Tuesday, December 18, 2007

Just the Thing to Send to Soldiers at Christmas - More on Milton Bradley

Well, I tried to take advantage of Halloween with a "seasonal" post on some "creepy" aspects of Civil War medicine including "phantom limbs" and "glowing wounds." I thought I'd do the same for the holiday season with some posts that relate to Christmas and the Civil War.

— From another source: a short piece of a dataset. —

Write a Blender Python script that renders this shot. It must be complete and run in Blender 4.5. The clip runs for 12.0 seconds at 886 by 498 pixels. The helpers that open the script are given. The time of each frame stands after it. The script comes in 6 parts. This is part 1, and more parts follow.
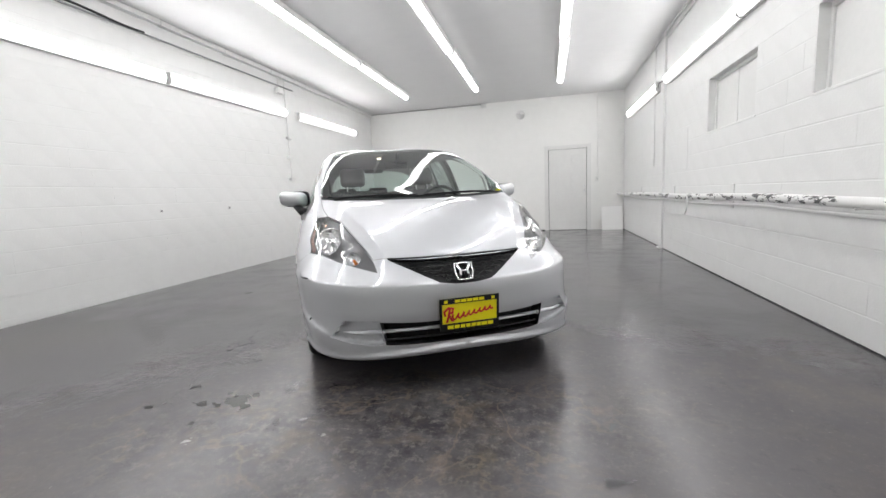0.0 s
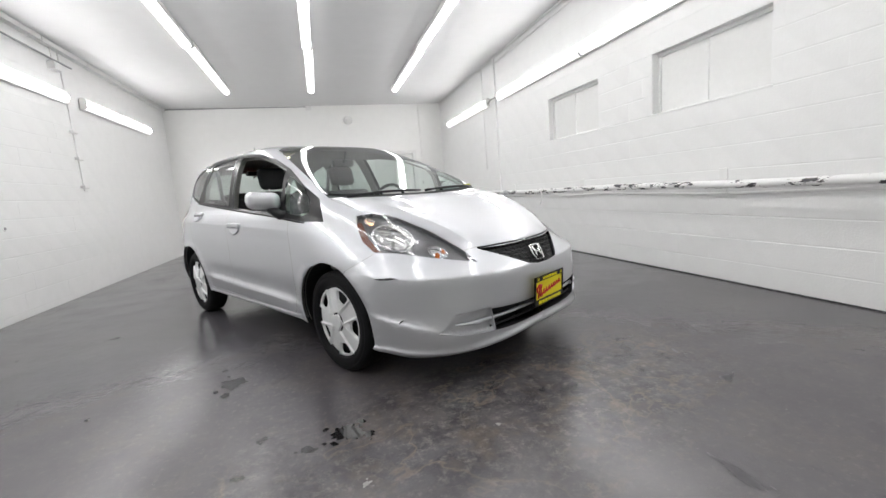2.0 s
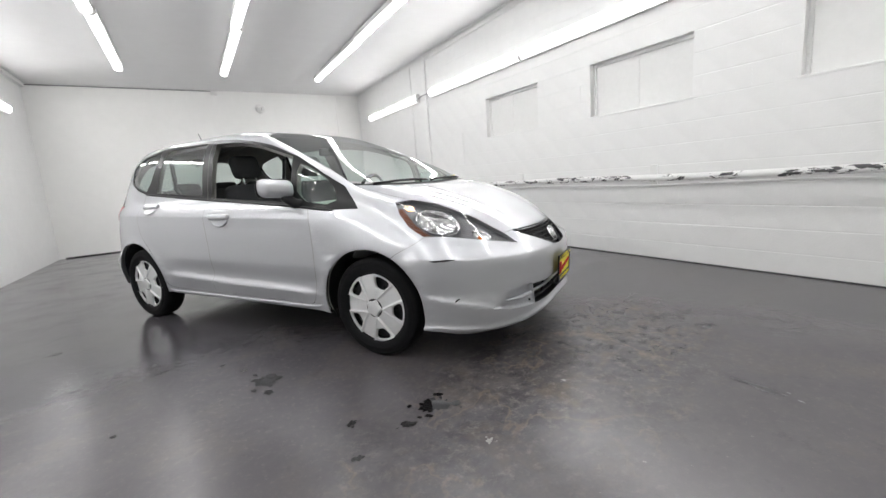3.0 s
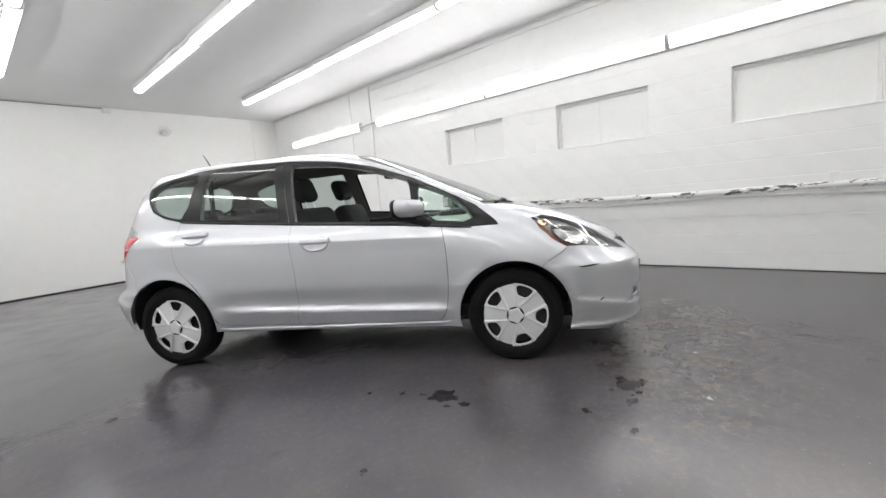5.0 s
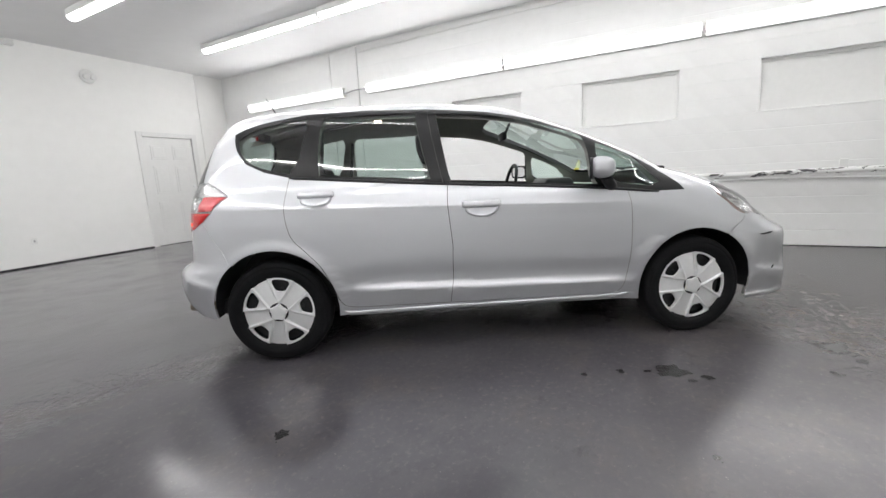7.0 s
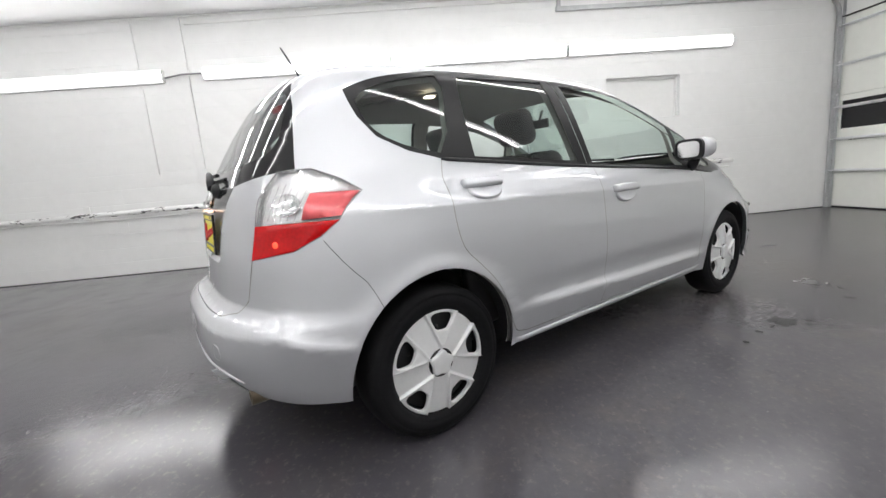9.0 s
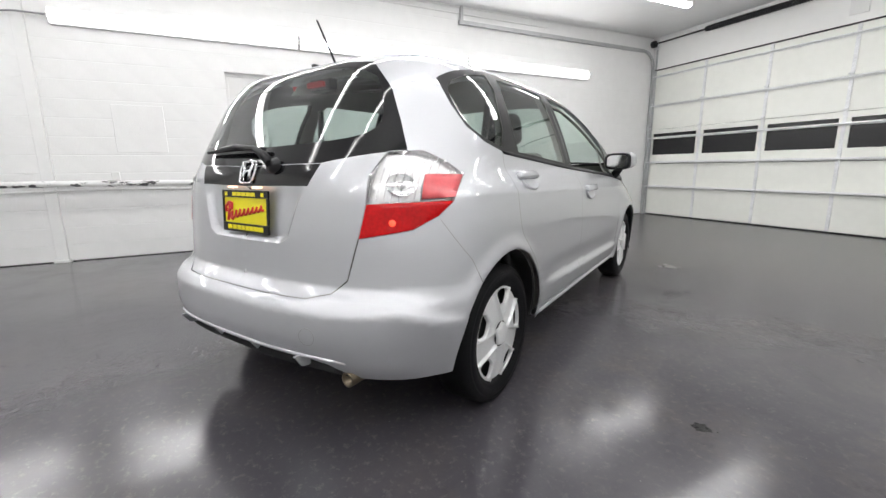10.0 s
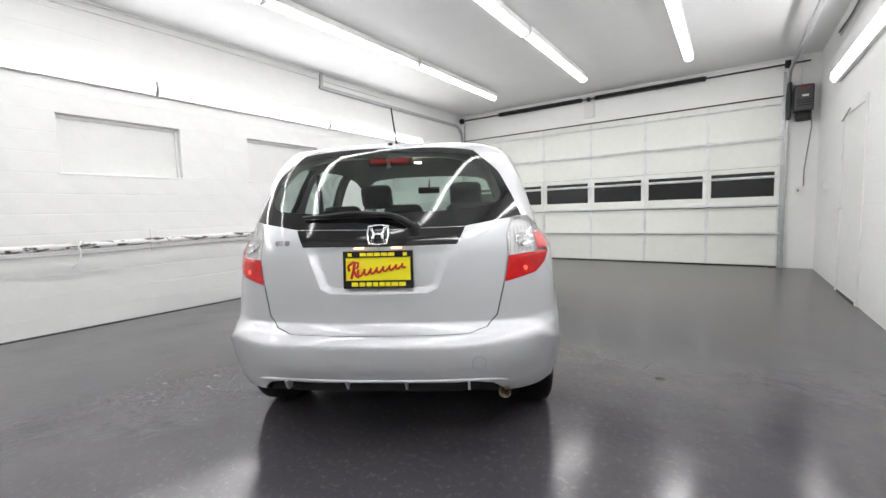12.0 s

The first is a short update on some additional research I've done relating to an earlier post on the role that gamemaker Milton Bradley played in the Civil War.
I've started with the illustration above of a typical wartime advertisement for Milton Bradley's games. This particular adertisement appeared in the "Classified" section of the December 10, 1864 issue of the Scientific American (another favorite subject of mine) and is specifically geared to the Christmas season. I think it's pretty cool and provides a wonderful link between the present and the past.
As for additional research, since I first posted on Milton Bradley I came across two other great resources: one a 50th anniversary booklet - Milton Bradley: A Successful Man (Springfield, MA: Milton Bradley Co., 1910) - and the other a centennial history: It's All in the Game (New York: Putnam's, 1960).
Between the two I got some great ne winformation, including:
a) A wonderful quote from Milton Bradley himself regarding one of his printing press men who left the firm to enlist in the Union Army: "When he left, he said he would come back with shoulder straps,” Bradley remembered years later, adding, “and so he did, but minus one arm.”
b) What's more, Bradley – inspired by past generations who had taken up arms - even intended to volunteer himself. Captain A. B. Dyer, Superintendent of the Springfield Armory, persuaded the aspiring soldier that his talents would be better used as a draftsman at the armory than as a private in the ranks. Bradley complied, and did late night work at the arsenal as his part to assist in the national crisis.
c) It's All in the Game also included a letter to Bradley from a customer regarding the "Myriopticon" game of panoramic battle scenes from the war.
I incorporated a couple more paragraphs into a piece that will appear in the "Knapsack" section of North & South magazine within the coming months.
I am going to follow up today and tomorrow with another "holiday-themed" post - this one about the role of express companies in the Civil War.